TL;DR Your MCP tools no longer load at session start: they're deferred, and Claude looks them up with an internal tool (
ToolSearch) only when it needs them. At launch, only tool names and one instruction per server enter context. It's the same trick you already know from skills, applied to MCP. It's on by default, and you tune it withENABLE_TOOL_SEARCHif you want different behavior.
For months the rule was five servers is enough, fifty just slows the agent down: every MCP dumped the full definitions of all its tools into context at startup, and connecting GitHub + Notion + Chrome DevTools cost you tens of thousands of tokens before you typed your first word. Tool Search quietly changed that math, and almost nobody noticed because, from the outside, everything works the same.
The trick you already know (from skills)
Skills have always worked this way: only the name and a one-line description live in context; the full body loads when invoked. Progressive disclosure: a cheap index always visible, expensive content only when needed.
Tool Search applies that same pattern to your MCPs, and the docs make the comparison outright: "server instructions help Claude understand when to search for your tools, similar to how skills work."
| Skills | MCP tools (with Tool Search) | |
|---|---|---|
| Always in context | name + description | tool names + server instructions |
| Loaded on demand | the SKILL.md body | the full schema, via ToolSearch |
How it works
At session start, only the tool names and each server's instructions (truncated at 2KB) enter context. When Claude needs a specific tool, it calls ToolSearch (keyword search works, no exact name needed), the full schema enters context at that moment, and it uses the tool. Only the tools that actually get used cost context.
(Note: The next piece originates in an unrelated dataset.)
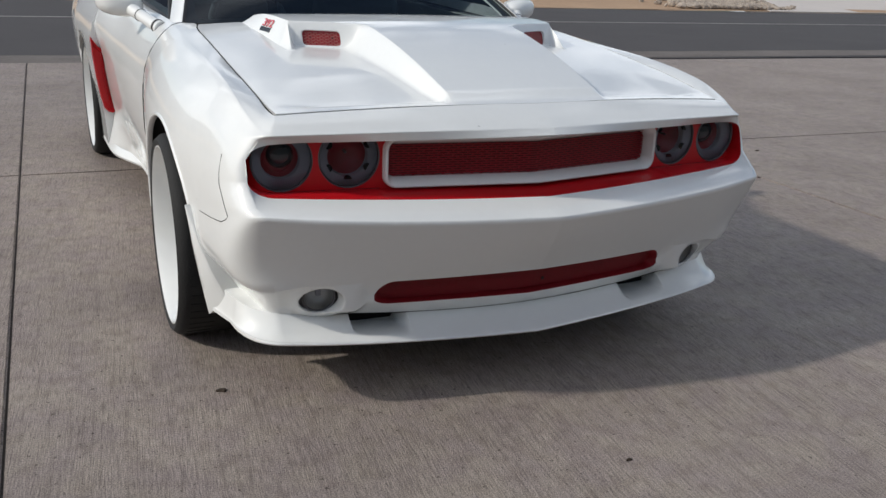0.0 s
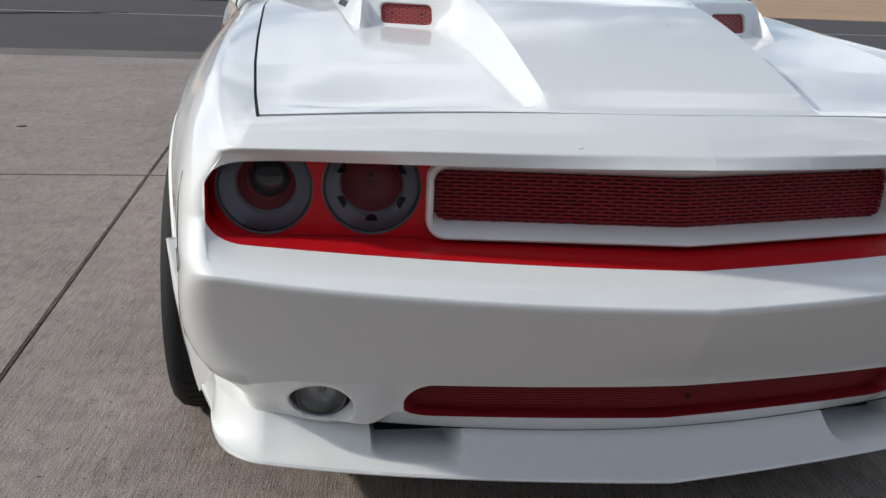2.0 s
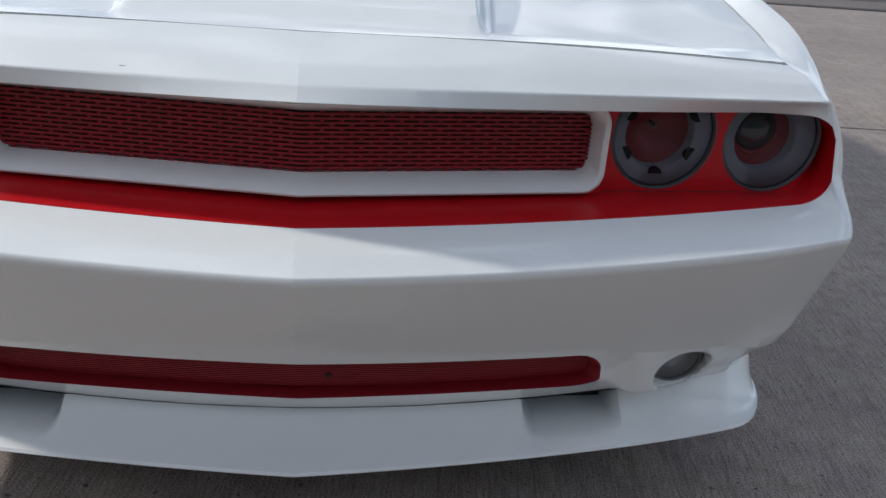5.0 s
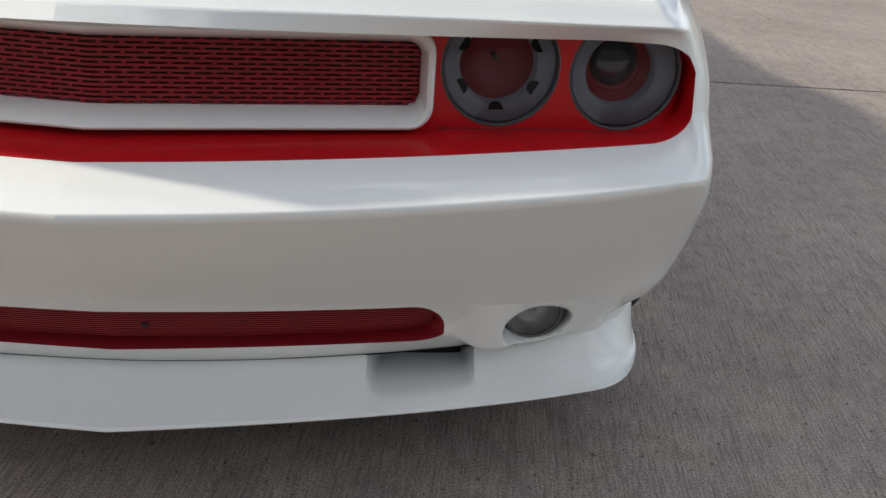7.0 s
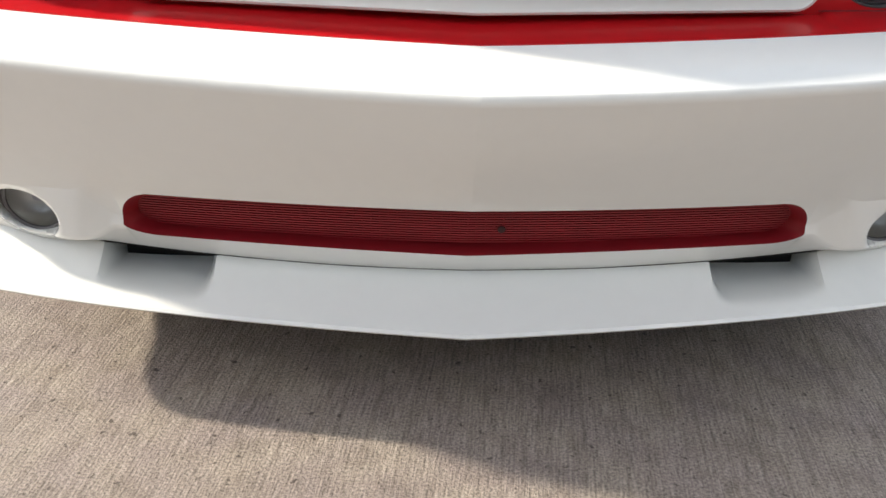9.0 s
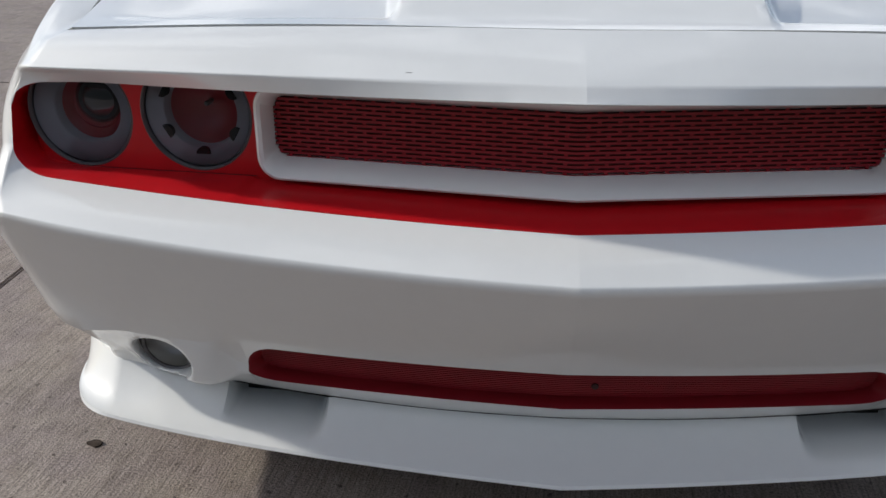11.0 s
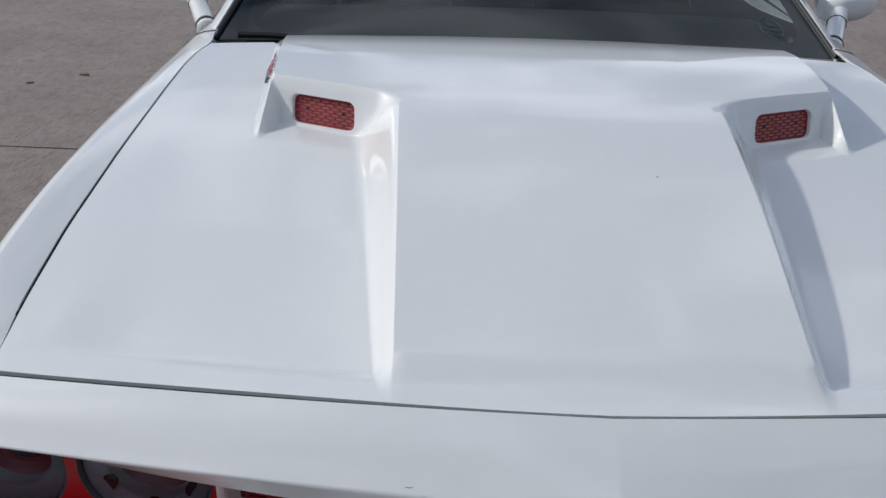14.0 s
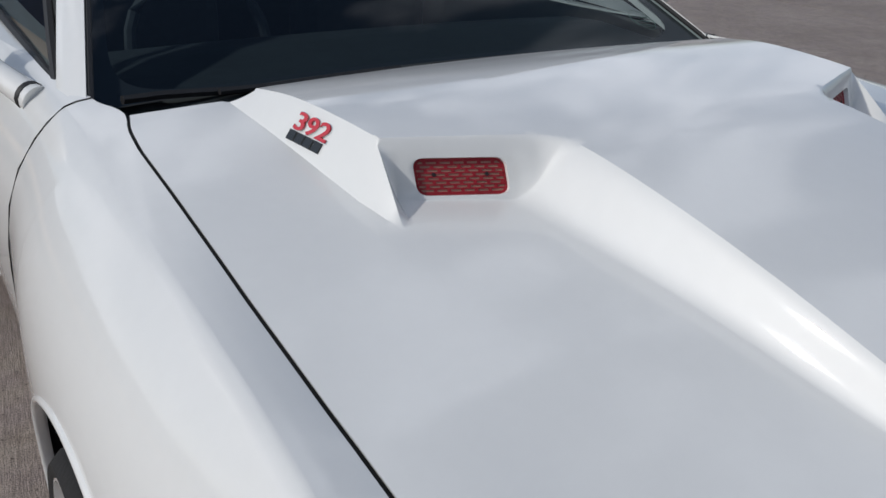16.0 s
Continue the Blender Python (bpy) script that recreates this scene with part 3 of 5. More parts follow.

I see it daily: in the session where I'm writing this, there are about 90 deferred tool names (Notion, Canva, Chrome DevTools...) and Claude only loaded the schemas of the three it touched to publish. Before, all 90 schemas would have entered whole at startup.
Check it yourself with /context: the MCP tools category that used to dominate the window is now a fraction.
The knobs
It's on by default. To change the behavior, the ENABLE_TOOL_SEARCH variable (in your settings env block or at launch):
| Value | What it does |
|---|---|
| (unset) | Everything deferred, discovered on demand. The default |
auto |
Hybrid: if all tools fit within 10% of context, they load upfront; the overflow is deferred |
auto:N |
Same, with a custom threshold (0-100), e.g. auto:5 |
false |
The old behavior: everything upfront, no deferral |
true |
Forces deferral even on Vertex or behind a proxy |
And per server: if one should always be visible without a search step (because you use it every turn), exempt it with alwaysLoad in its configuration:
{
"mcpServers": {
"github": { "type": "http", "url": "https://api.githubcopilot.com/mcp/", "alwaysLoad": true }
}
}
The fine print
- Haiku doesn't support it (requires models with
tool_reference). - Disabled by default on Vertex AI (supported from Sonnet 4.5 and Opus 4.5; force it with
ENABLE_TOOL_SEARCH=true). - It switches itself off if your
ANTHROPIC_BASE_URLpoints to a non-first-party proxy. - If you publish your own MCP server, the server instructions are now your storefront: write them like a skill's
description(what tasks your tools cover and when to search for them).
So is the rule of five dead?
The context half of that rule, yes. But curation still wins for two other reasons: every connected server still adds its names and instructions, and a giant menu of options still costs per-turn decisions. Connect the ones you use; the price of getting it wrong is just much lower now. Cache bonus: with tools deferred, connecting or disconnecting a server mid-session no longer invalidates the prefix.
Official docs: Scale with MCP Tool Search
Requirements
On by default on the Anthropic API with Sonnet and Opus. See the fine print for Haiku, Vertex AI, and proxies.